### EXERCISE REQUIREMENTS
Nothing in the data should change when you return it, but leave the pictures out.

▬▬▬▬▬▬▬▬▬▬

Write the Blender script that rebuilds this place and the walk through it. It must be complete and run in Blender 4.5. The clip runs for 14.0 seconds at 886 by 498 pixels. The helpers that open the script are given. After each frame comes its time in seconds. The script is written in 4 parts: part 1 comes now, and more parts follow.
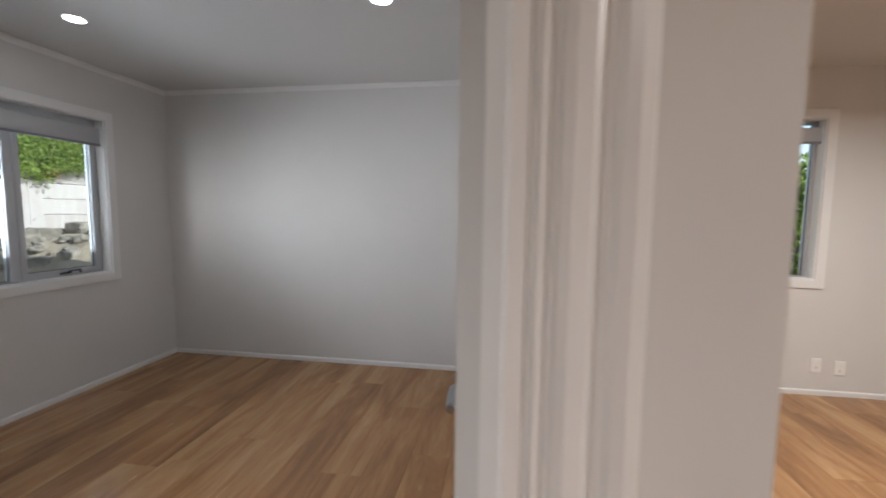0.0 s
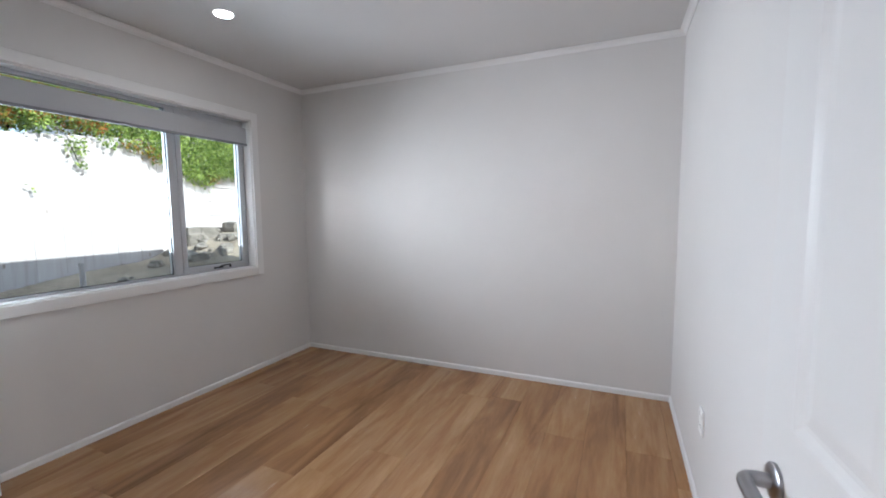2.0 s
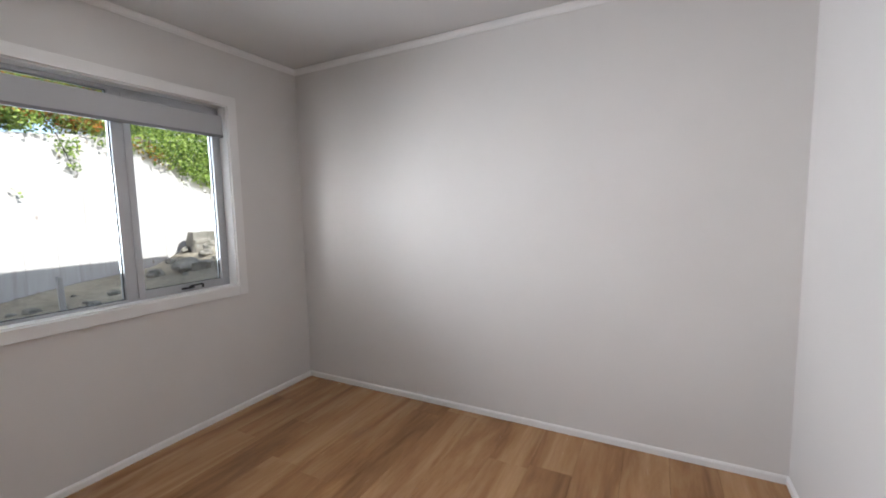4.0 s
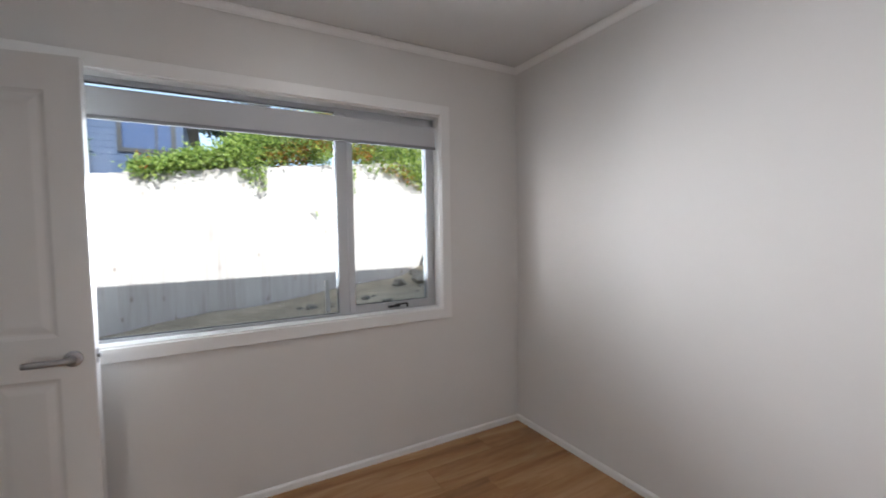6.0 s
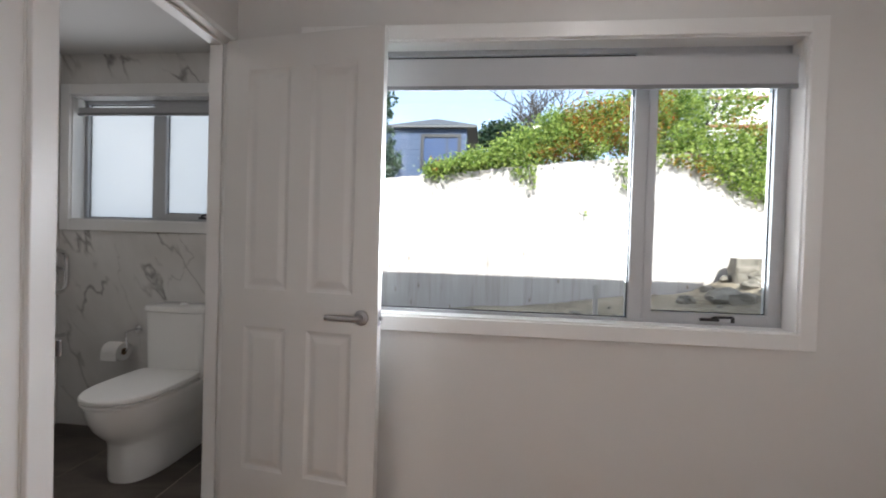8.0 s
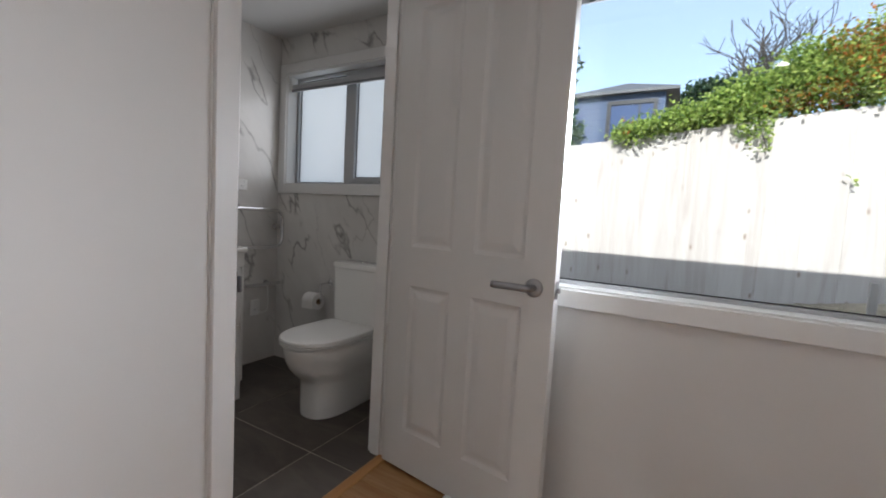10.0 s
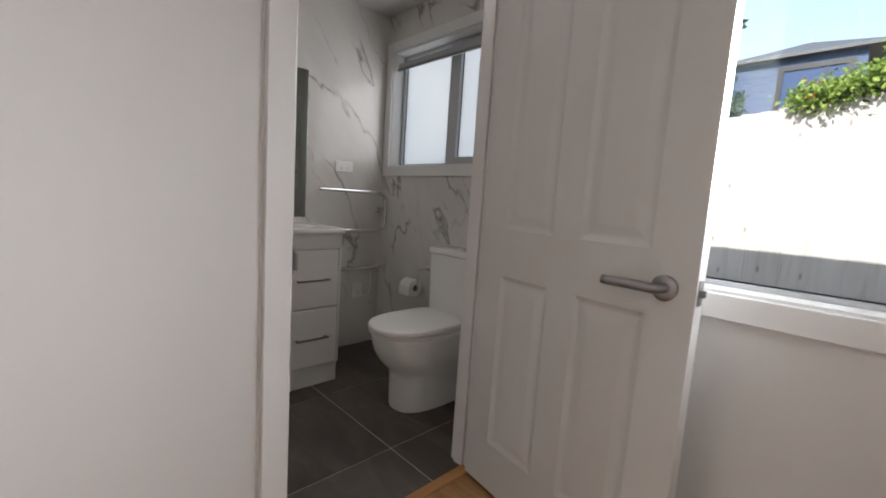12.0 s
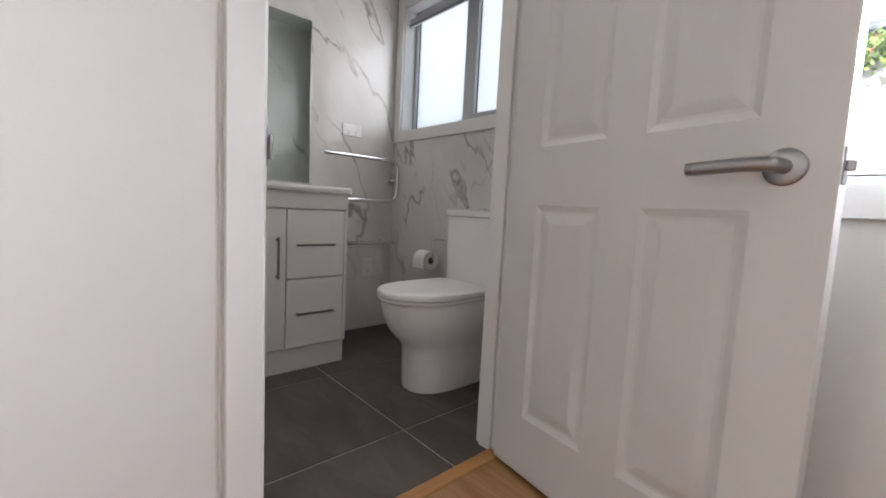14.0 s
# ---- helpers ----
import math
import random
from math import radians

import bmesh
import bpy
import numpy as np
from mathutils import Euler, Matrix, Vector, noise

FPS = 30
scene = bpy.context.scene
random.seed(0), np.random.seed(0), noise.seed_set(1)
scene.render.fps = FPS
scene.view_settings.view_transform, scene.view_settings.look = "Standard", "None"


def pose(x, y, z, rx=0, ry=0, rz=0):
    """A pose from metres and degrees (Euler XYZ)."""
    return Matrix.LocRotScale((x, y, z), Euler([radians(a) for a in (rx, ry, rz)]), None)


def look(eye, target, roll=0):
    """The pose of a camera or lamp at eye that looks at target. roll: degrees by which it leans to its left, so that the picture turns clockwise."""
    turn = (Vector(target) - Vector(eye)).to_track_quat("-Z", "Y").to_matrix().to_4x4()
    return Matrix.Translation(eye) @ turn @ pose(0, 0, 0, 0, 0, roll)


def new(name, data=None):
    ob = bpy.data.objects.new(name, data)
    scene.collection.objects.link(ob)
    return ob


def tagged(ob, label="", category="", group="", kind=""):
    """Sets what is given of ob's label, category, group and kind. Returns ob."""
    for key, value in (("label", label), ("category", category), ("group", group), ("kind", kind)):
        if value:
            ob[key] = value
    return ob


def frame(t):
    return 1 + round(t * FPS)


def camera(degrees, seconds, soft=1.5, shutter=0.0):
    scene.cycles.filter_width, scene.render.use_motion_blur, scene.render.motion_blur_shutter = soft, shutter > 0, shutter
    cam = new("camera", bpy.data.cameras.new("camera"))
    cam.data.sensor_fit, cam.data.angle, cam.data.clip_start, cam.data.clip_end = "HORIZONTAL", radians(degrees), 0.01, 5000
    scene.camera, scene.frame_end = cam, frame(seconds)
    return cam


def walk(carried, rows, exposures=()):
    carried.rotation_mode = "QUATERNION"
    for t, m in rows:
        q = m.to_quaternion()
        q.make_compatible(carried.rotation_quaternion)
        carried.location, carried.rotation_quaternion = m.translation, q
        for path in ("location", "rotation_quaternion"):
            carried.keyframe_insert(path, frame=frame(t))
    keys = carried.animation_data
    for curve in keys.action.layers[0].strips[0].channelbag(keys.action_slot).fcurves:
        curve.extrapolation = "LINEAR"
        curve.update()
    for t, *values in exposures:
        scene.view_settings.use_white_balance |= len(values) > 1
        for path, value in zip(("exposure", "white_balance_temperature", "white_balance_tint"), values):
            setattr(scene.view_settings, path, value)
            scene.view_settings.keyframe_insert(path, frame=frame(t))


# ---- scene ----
cam = camera(94.6, 14.0, soft=1.8, shutter=0.3)
PATH = [
    (0, (0.567, 0.388, 1.408), (0.272, 2.359, 1.232), 0.6),
    (0.5, (0.4, 0.381, 1.397), (-0.104, 2.306, 1.198), 0.1),
    (1, (0.328, 0.449, 1.375), (-0.341, 2.321, 1.158), -0.5),
    (1.5, (0.267, 0.597, 1.372), (-0.481, 2.441, 1.17), -0.7),
    (2, (0.218, 0.742, 1.35), (-0.574, 2.57, 1.169), -0.5),
    (4.5, (-0.095, 1.63, 1.408), (-1.134, 3.326, 1.203), -2.0),
    (5, (-0.159, 1.78, 1.409), (-1.434, 3.311, 1.237), -2.0),
    (5.5, (-0.236, 1.919, 1.409), (-1.753, 3.216, 1.282), -1.5),
    (6, (-0.333, 2.023, 1.401), (-2.075, 3.001, 1.306), -0.9),
    (6.5, (-0.522, 2.01, 1.368), (-2.409, 2.668, 1.307), -0.34),
    (7, (-0.657, 1.979, 1.329), (-2.625, 2.331, 1.279), 0.18),
    (7.5, (-0.77, 1.997, 1.269), (-2.769, 2.063, 1.244), 0.82),
    (8, (-0.828, 2.006, 1.228), (-2.819, 1.814, 1.196), 1.69),
    (8.5, (-0.874, 2.013, 1.159), (-2.828, 1.587, 1.107), 2.33),
    (11, (-1.307, 1.857, 1.108), (-2.853, 0.606, 0.895), 3.4),
    (11.5, (-1.375, 1.876, 1.085), (-2.82, 0.513, 0.86), 3.5),
    (12, (-1.393, 1.839, 1.08), (-2.782, 0.418, 0.851), 3.8),
    (12.5, (-1.426, 1.778, 1.011), (-2.792, 0.336, 0.776), 4.0),
    (13, (-1.494, 1.739, 0.916), (-2.848, 0.284, 0.693), 3.9),
    (13.5, (-1.542, 1.689, 0.844), (-2.886, 0.222, 0.634), 3.5),
    (14, (-1.562, 1.658, 0.804), (-2.899, 0.182, 0.619), 2.9),
]
EXPOSURES = [(0.0, 0.93, 5950, 11), (0.5, 1.26, 5750, 11), (1.0, 1.32, 5850, 12), (2.0, 1.47, 5750, 12), (4.5, 1.44, 6100, 14), (5.5, 1.36, 6050, 14), (6.5, 1.50, 6130, 13), (7.5, 1.66, 6220, 14), (8.5, 1.40, 6250, 14), (11.0, 1.26, 6200, 14), (12.5, 1.60, 6550, 15), (13.0, 1.72, 6250, 15), (14.0, 2.06, 6250, 15)]
walk(cam, [(t, look(eye, target, roll)) for t, eye, target, roll in PATH], EXPOSURES)

# ---------------------------------------------------------------- world, sun
SUN_EL, SUN_AZ = 38.5, 4.0          # height; degrees from +x towards +y
world = bpy.data.worlds.new("sky")
scene.world = world
world.use_nodes = True
wn = world.node_tree
sky = wn.nodes.new("ShaderNodeTexSky")
sky.sky_type = "NISHITA"
sky.sun_disc = False
sky.dust_density = 1.5
sky.sun_elevation = radians(SUN_EL)
sky.sun_rotation = radians(90 - SUN_AZ)
wn.nodes["Background"].inputs["Strength"].default_value = 0.15
haze = wn.nodes.new("ShaderNodeMix")
haze.data_type = "RGBA"
haze.inputs[0].default_value = 0.4
haze.inputs[7].default_value = (2.6, 2.75, 2.95, 1)
wn.links.new(sky.outputs[0], haze.inputs[6])
wn.links.new(haze.outputs[2], wn.nodes["Background"].inputs["Color"])
sun = new("sun", bpy.data.lights.new("sun", "SUN"))
sun.data.energy, sun.data.angle, sun.data.color = 3.7, radians(0.5), (1.0, 0.95, 0.88)
d = Vector((math.cos(radians(SUN_EL)) * math.cos(radians(SUN_AZ)), math.cos(radians(SUN_EL)) * math.sin(radians(SUN_AZ)), math.sin(radians(SUN_EL))))
sun.matrix_world = look(d * 30, (0, 0, 0))

# ---------------------------------------------------------------- plan, in metres
WX, EX, SY, NY, CE = -2.64, 0.58, 0.845, 3.93, 2.52    # bedroom faces, ceiling
HY = 0.735                                            # hall face of the south wall
BWX, BSY = -3.18, -0.67                               # bathroom west and south faces
BEX = -0.75                                           # bathroom east face
LX, LS = 0.785, -2.6                                   # living room: west face, south face
LE, LN = 4.6, 3.93
OUT = 0.17                                            # outer wall thickness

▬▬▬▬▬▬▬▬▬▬

### THE SOLUTION
Write the Blender script that rebuilds this place and the walk through it. It must be complete and run in Blender 4.5. The clip runs for 14.0 seconds at 886 by 498 pixels. The helpers that open the script are given. After each frame comes its time in seconds. The script is written in 4 parts: part 1 comes now, and more parts follow.
0.0 s
2.0 s
4.0 s
6.0 s
8.0 s
10.0 s
12.0 s
14.0 s
# ---- helpers ----
import math
import random
from math import radians

import bmesh
import bpy
import numpy as np
from mathutils import Euler, Matrix, Vector, noise

FPS = 30
scene = bpy.context.scene
random.seed(0), np.random.seed(0), noise.seed_set(1)
scene.render.fps = FPS
scene.view_settings.view_transform, scene.view_settings.look = "Standard", "None"


def pose(x, y, z, rx=0, ry=0, rz=0):
    """A pose from metres and degrees (Euler XYZ)."""
    return Matrix.LocRotScale((x, y, z), Euler([radians(a) for a in (rx, ry, rz)]), None)


def look(eye, target, roll=0):
    """The pose of a camera or lamp at eye that looks at target. roll: degrees by which it leans to its left, so that the picture turns clockwise."""
    turn = (Vector(target) - Vector(eye)).to_track_quat("-Z", "Y").to_matrix().to_4x4()
    return Matrix.Translation(eye) @ turn @ pose(0, 0, 0, 0, 0, roll)


def new(name, data=None):
    ob = bpy.data.objects.new(name, data)
    scene.collection.objects.link(ob)
    return ob


def tagged(ob, label="", category="", group="", kind=""):
    """Sets what is given of ob's label, category, group and kind. Returns ob."""
    for key, value in (("label", label), ("category", category), ("group", group), ("kind", kind)):
        if value:
            ob[key] = value
    return ob


def frame(t):
    return 1 + round(t * FPS)


def camera(degrees, seconds, soft=1.5, shutter=0.0):
    scene.cycles.filter_width, scene.render.use_motion_blur, scene.render.motion_blur_shutter = soft, shutter > 0, shutter
    cam = new("camera", bpy.data.cameras.new("camera"))
    cam.data.sensor_fit, cam.data.angle, cam.data.clip_start, cam.data.clip_end = "HORIZONTAL", radians(degrees), 0.01, 5000
    scene.camera, scene.frame_end = cam, frame(seconds)
    return cam


def walk(carried, rows, exposures=()):
    carried.rotation_mode = "QUATERNION"
    for t, m in rows:
        q = m.to_quaternion()
        q.make_compatible(carried.rotation_quaternion)
        carried.location, carried.rotation_quaternion = m.translation, q
        for path in ("location", "rotation_quaternion"):
            carried.keyframe_insert(path, frame=frame(t))
    keys = carried.animation_data
    for curve in keys.action.layers[0].strips[0].channelbag(keys.action_slot).fcurves:
        curve.extrapolation = "LINEAR"
        curve.update()
    for t, *values in exposures:
        scene.view_settings.use_white_balance |= len(values) > 1
        for path, value in zip(("exposure", "white_balance_temperature", "white_balance_tint"), values):
            setattr(scene.view_settings, path, value)
            scene.view_settings.keyframe_insert(path, frame=frame(t))


# ---- scene ----
cam = camera(94.6, 14.0, soft=1.8, shutter=0.3)
PATH = [
    (0, (0.567, 0.388, 1.408), (0.272, 2.359, 1.232), 0.6),
    (0.5, (0.4, 0.381, 1.397), (-0.104, 2.306, 1.198), 0.1),
    (1, (0.328, 0.449, 1.375), (-0.341, 2.321, 1.158), -0.5),
    (1.5, (0.267, 0.597, 1.372), (-0.481, 2.441, 1.17), -0.7),
    (2, (0.218, 0.742, 1.35), (-0.574, 2.57, 1.169), -0.5),
    (4.5, (-0.095, 1.63, 1.408), (-1.134, 3.326, 1.203), -2.0),
    (5, (-0.159, 1.78, 1.409), (-1.434, 3.311, 1.237), -2.0),
    (5.5, (-0.236, 1.919, 1.409), (-1.753, 3.216, 1.282), -1.5),
    (6, (-0.333, 2.023, 1.401), (-2.075, 3.001, 1.306), -0.9),
    (6.5, (-0.522, 2.01, 1.368), (-2.409, 2.668, 1.307), -0.34),
    (7, (-0.657, 1.979, 1.329), (-2.625, 2.331, 1.279), 0.18),
    (7.5, (-0.77, 1.997, 1.269), (-2.769, 2.063, 1.244), 0.82),
    (8, (-0.828, 2.006, 1.228), (-2.819, 1.814, 1.196), 1.69),
    (8.5, (-0.874, 2.013, 1.159), (-2.828, 1.587, 1.107), 2.33),
    (11, (-1.307, 1.857, 1.108), (-2.853, 0.606, 0.895), 3.4),
    (11.5, (-1.375, 1.876, 1.085), (-2.82, 0.513, 0.86), 3.5),
    (12, (-1.393, 1.839, 1.08), (-2.782, 0.418, 0.851), 3.8),
    (12.5, (-1.426, 1.778, 1.011), (-2.792, 0.336, 0.776), 4.0),
    (13, (-1.494, 1.739, 0.916), (-2.848, 0.284, 0.693), 3.9),
    (13.5, (-1.542, 1.689, 0.844), (-2.886, 0.222, 0.634), 3.5),
    (14, (-1.562, 1.658, 0.804), (-2.899, 0.182, 0.619), 2.9),
]
EXPOSURES = [(0.0, 0.93, 5950, 11), (0.5, 1.26, 5750, 11), (1.0, 1.32, 5850, 12), (2.0, 1.47, 5750, 12), (4.5, 1.44, 6100, 14), (5.5, 1.36, 6050, 14), (6.5, 1.50, 6130, 13), (7.5, 1.66, 6220, 14), (8.5, 1.40, 6250, 14), (11.0, 1.26, 6200, 14), (12.5, 1.60, 6550, 15), (13.0, 1.72, 6250, 15), (14.0, 2.06, 6250, 15)]
walk(cam, [(t, look(eye, target, roll)) for t, eye, target, roll in PATH], EXPOSURES)

# ---------------------------------------------------------------- world, sun
SUN_EL, SUN_AZ = 38.5, 4.0          # height; degrees from +x towards +y
world = bpy.data.worlds.new("sky")
scene.world = world
world.use_nodes = True
wn = world.node_tree
sky = wn.nodes.new("ShaderNodeTexSky")
sky.sky_type = "NISHITA"
sky.sun_disc = False
sky.dust_density = 1.5
sky.sun_elevation = radians(SUN_EL)
sky.sun_rotation = radians(90 - SUN_AZ)
wn.nodes["Background"].inputs["Strength"].default_value = 0.15
haze = wn.nodes.new("ShaderNodeMix")
haze.data_type = "RGBA"
haze.inputs[0].default_value = 0.4
haze.inputs[7].default_value = (2.6, 2.75, 2.95, 1)
wn.links.new(sky.outputs[0], haze.inputs[6])
wn.links.new(haze.outputs[2], wn.nodes["Background"].inputs["Color"])
sun = new("sun", bpy.data.lights.new("sun", "SUN"))
sun.data.energy, sun.data.angle, sun.data.color = 3.7, radians(0.5), (1.0, 0.95, 0.88)
d = Vector((math.cos(radians(SUN_EL)) * math.cos(radians(SUN_AZ)), math.cos(radians(SUN_EL)) * math.sin(radians(SUN_AZ)), math.sin(radians(SUN_EL))))
sun.matrix_world = look(d * 30, (0, 0, 0))

# ---------------------------------------------------------------- plan, in metres
WX, EX, SY, NY, CE = -2.64, 0.58, 0.845, 3.93, 2.52    # bedroom faces, ceiling
HY = 0.735                                            # hall face of the south wall
BWX, BSY = -3.18, -0.67                               # bathroom west and south faces
BEX = -0.75                                           # bathroom east face
LX, LS = 0.785, -2.6                                   # living room: west face, south face
LE, LN = 4.6, 3.93
OUT = 0.17                                            # outer wall thickness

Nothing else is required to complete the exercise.